In this example we will use the process_directory utility function to process a directory.

In order to simplify the application of filters bs-processor contains utilities for processing documents saved in files.

The file_util module has two main entry points: process_file and process_directory.

process_file takes as parameters the processor and the input and output file names.

process_directory is slightly more complex and it will be used in this example.

In this example we will use the input directory used by all other examples and we will output the result to a new directory output2 at the same level with input.

To keep the focus on the directory function we will keep things simple and use a filter processor that filters empty tags.

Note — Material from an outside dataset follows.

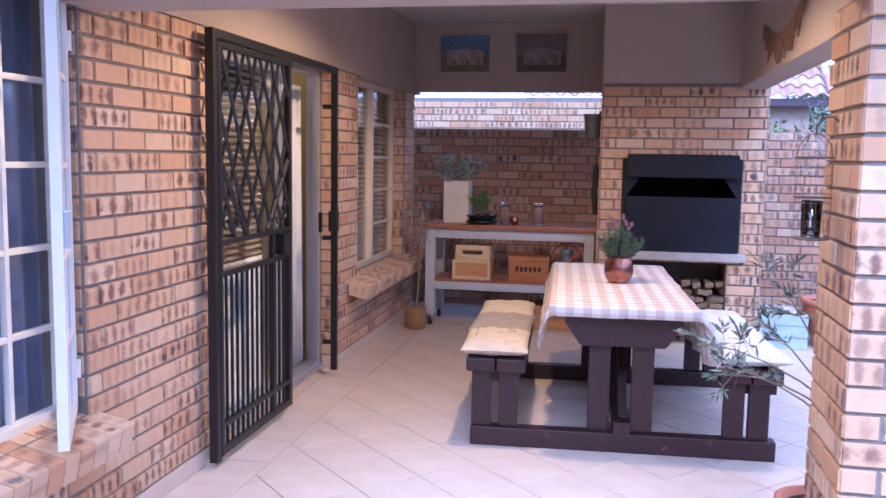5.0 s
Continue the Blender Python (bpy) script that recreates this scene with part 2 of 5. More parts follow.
def gingham():
    """Beige and white check woven cloth; the map is in metres."""
    k = Nodes("gingham_cloth", 0.85)
    uv = k.n.new("ShaderNodeUVMap").outputs[0]
    sep = k.n.new("ShaderNodeSeparateXYZ")
    k.l.new(uv, sep.inputs[0])
    stripes = []
    for i in (0, 1):
        f = k.math("FRACT", k.math("DIVIDE", sep.outputs[i], 0.090))
        tri = k.math("ABSOLUTE", k.math("SUBTRACT", f, 0.5))
        stripes.append(k.ramp(tri, [(0.235, 0.0), (0.265, 1.0)]))
    both = k.math("MULTIPLY", k.math("ADD", stripes[0], stripes[1]), 0.5)
    c = k.ramp(both, [(0.0, (0.84, 0.83, 0.83)), (0.5, (0.68, 0.60, 0.555)), (1.0, (0.545, 0.44, 0.39))])
    weave = k.noise(uv, 420, 2, 0.5)
    soft = k.noise(uv, 5, 4, 0.5)
    c = k.mix(k.math("MULTIPLY", weave, 0.18), c, (0.40, 0.33, 0.30))
    k.color(c)
    k.bump(k.math("ADD", k.math("MULTIPLY", weave, 0.15), soft), 0.35, 0.01)
    return k.mat


M["gingham"] = gingham()


def sack(name, base, ink):
    k = Nodes(name, 0.9)
    o = k.coords()
    c = k.ramp(k.noise(o, 5, 4, 0.6), [(0.3, tuple(x * 0.85 for x in base)), (0.7, base)])
    print_ = k.ramp(k.noise(o, 15, 5, 0.7, (1, 2.4, 1)), [(0.54, 0.0), (0.66, 0.5)])
    k.color(k.mix(print_, c, ink))
    k.bump(k.noise(o, 160, 2, 0.5), 0.3, 0.002)
    return k.mat


M["sack_cream"] = sack("cream_printed_cotton", (0.66, 0.565, 0.43), (0.34, 0.26, 0.19))
M["sack_grey"] = sack("grey_printed_cotton", (0.37, 0.32, 0.285), (0.17, 0.14, 0.125))
M["sack_white"] = sack("white_cotton", (0.72, 0.70, 0.68), (0.55, 0.52, 0.50))
M["ink"] = plain("brown_ink", (0.40, 0.31, 0.22), 0.9)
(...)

from bs_processors.predicate import is_empty_p
from bs_processors import filter_factory
filter_empty = filter_factory(is_empty_p)

In order to do our processing we'll use the following code:

import util
from bs_processors.utils.file_util import process_directory

def main():
    input_dir = util.relative_to_absolute_path_name(__file__, "input")
    output_dir = util.relative_to_absolute_path_name(__file__, "output2")
    process_directory(filter_empty,'html.parser', input_dir, output_dir,"*.html")

This will run all files that match *.html through the filter_empty processor and put the result in the output2 directory.

process_directory will recreate the structure of the input directory in the output directory ( subdirectories from input will become subdirectories in output).